FCA urged to ditch 'complex' fees model

He added: "The concept, in my view, of all firms simply paying a percentage of turnover would create a very different landscape that would do away with professional indemnity cover, and FSCS and Fos levies, if only somebody at the FCA would be brave and do the suggested maths."

In its FSCS Funding Review, CP 17/36, the FCA reported on feedback that suggested without any PI cover, FSCS levies would have been considerably higher than they are currently.

The Funding Review stated: "Our modelling of the data from PIFs indicates that, over the past 10 years, of consumer claims made against PIFs, 84 per cent by value are met by a combination of PII and the excess."

When asked about Mr Bradley's communications, a spokesman for the FCA said: "We have engaged extensively with Mr Bradley, including explaining why it is not possible to carry out the calculation he has requested as we do not collect turnover data from all firms for fees purposes."

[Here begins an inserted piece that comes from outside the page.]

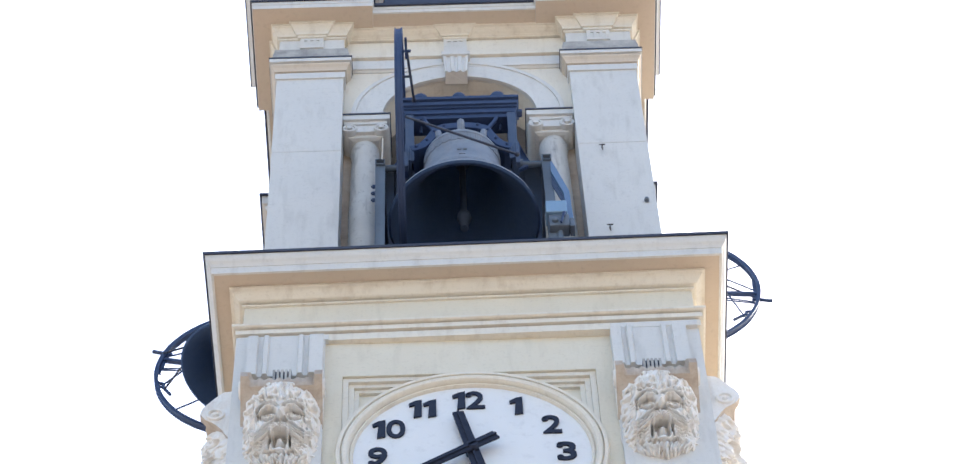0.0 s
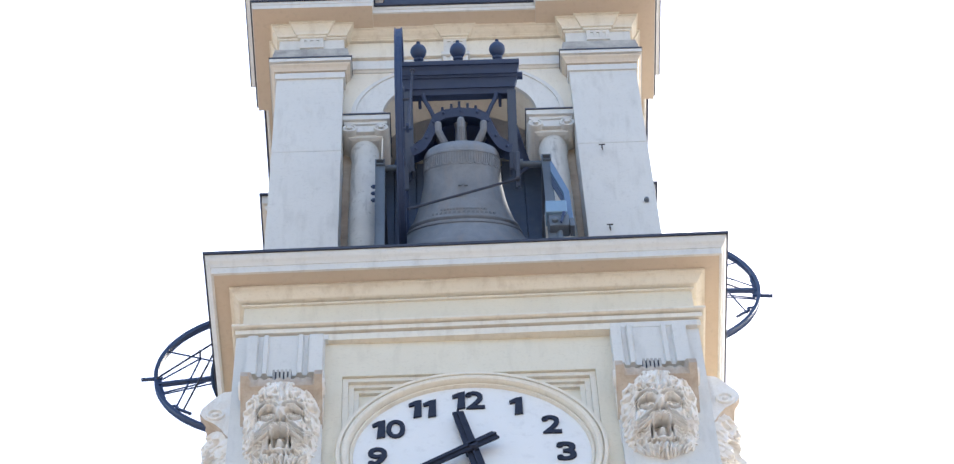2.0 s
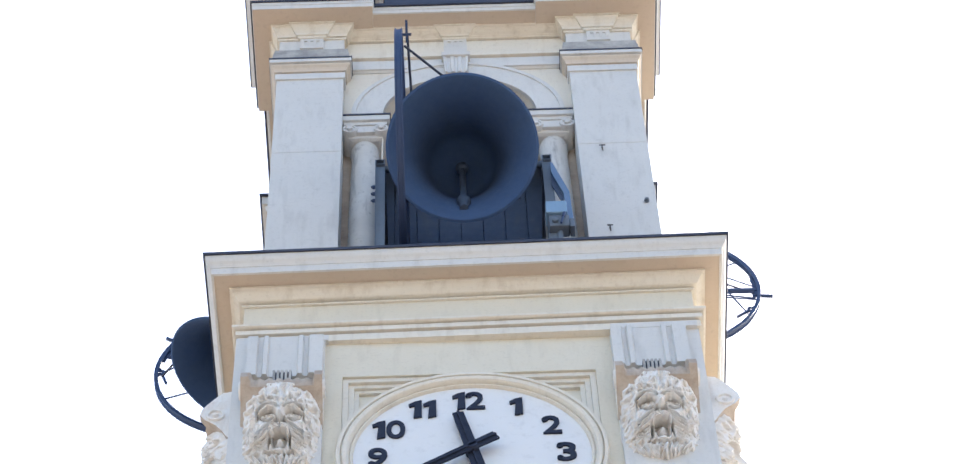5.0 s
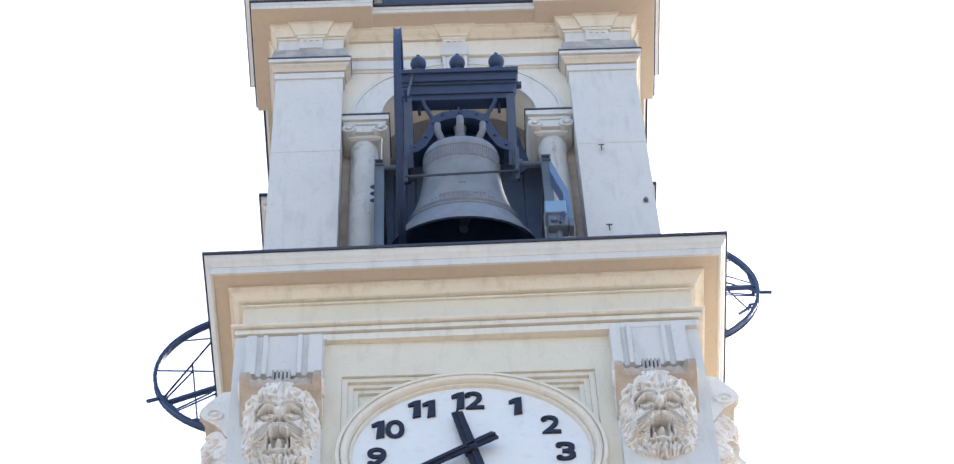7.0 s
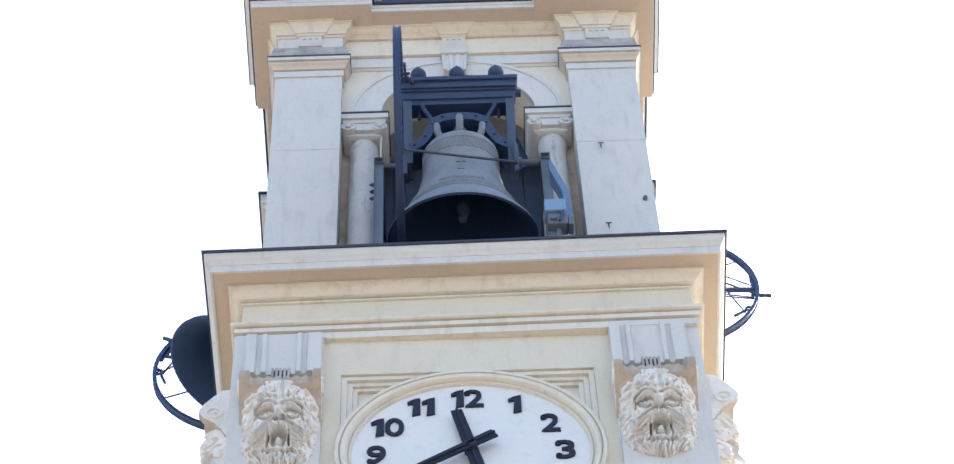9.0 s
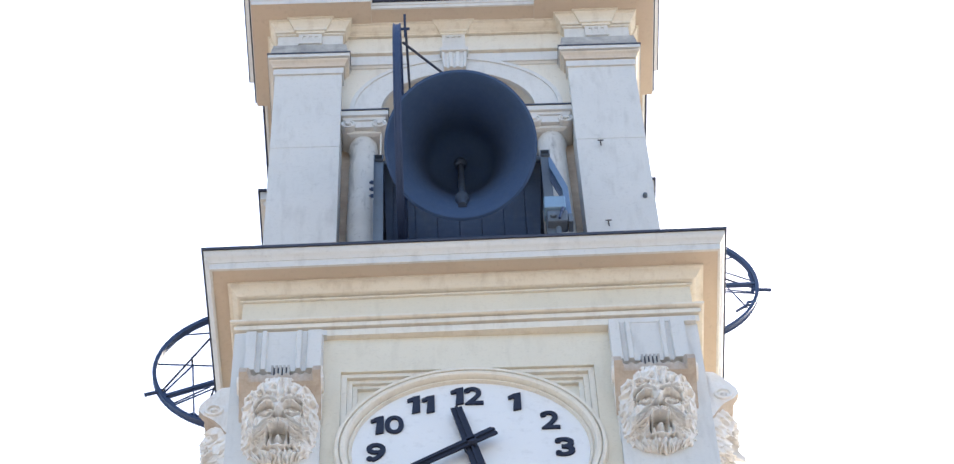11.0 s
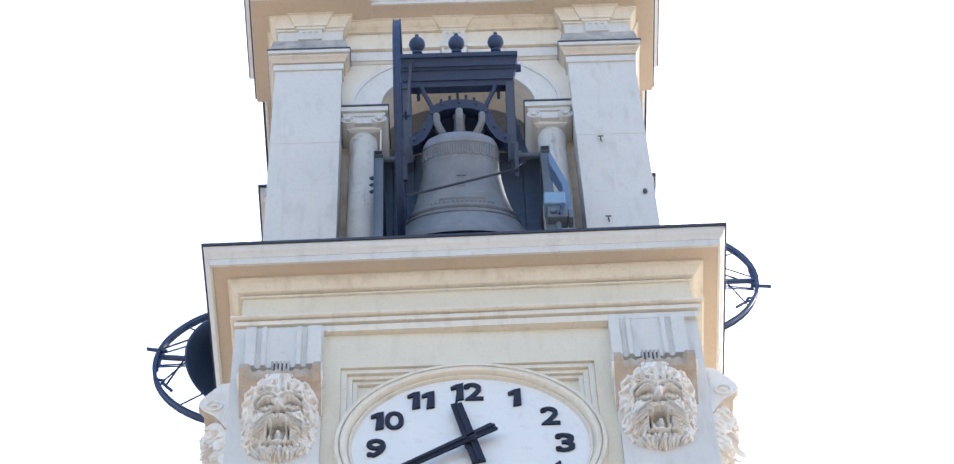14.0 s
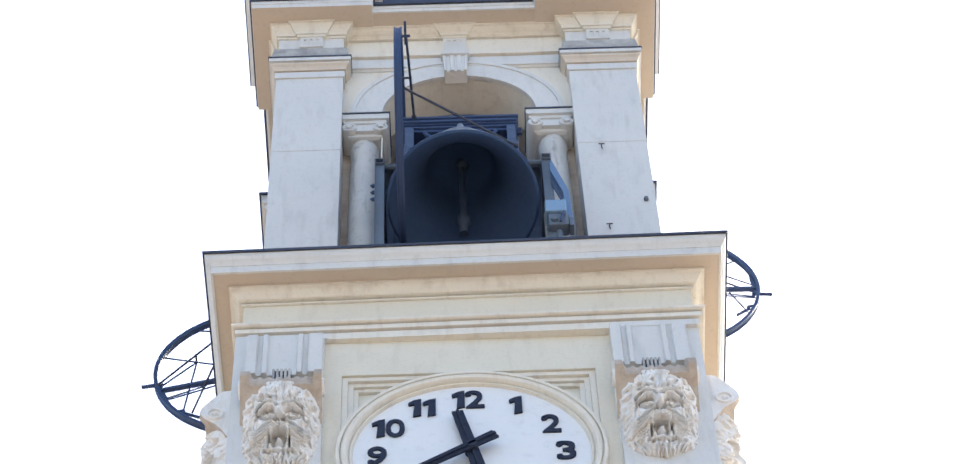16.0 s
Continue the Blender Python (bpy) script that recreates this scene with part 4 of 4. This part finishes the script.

Independent consultant Rory Percival said: "There are pros and cons of any structure. A flat percentage, for example, would cost higher producing firms more.

"But it seems the basis of the charge is irrelevant to [Mr Bradley's] argument. Surely the argument is about the quantum and what it covers - ie everything - rather than how the cake is cut.

"The other thing is what is, and is not, in the FCA's powers to change. It can change how the cake is cut but doesn't have the power to make other changes, such as having a product levy instead."

The Personal Finance Society had been lobbying the government to change the funding structure of the FCA also, in creating a product levy rather than a firm-based levy, but this was ruled out by the FCA in the 2016 review.

However, Keith Richards, chief executive of the PFS, has called for a rethink of the FSCS levy.

As reported by FTAdviser last year, the PFS has called for a savings and investment monetary protection and education (SIMPEL) levy, collected centrally by government.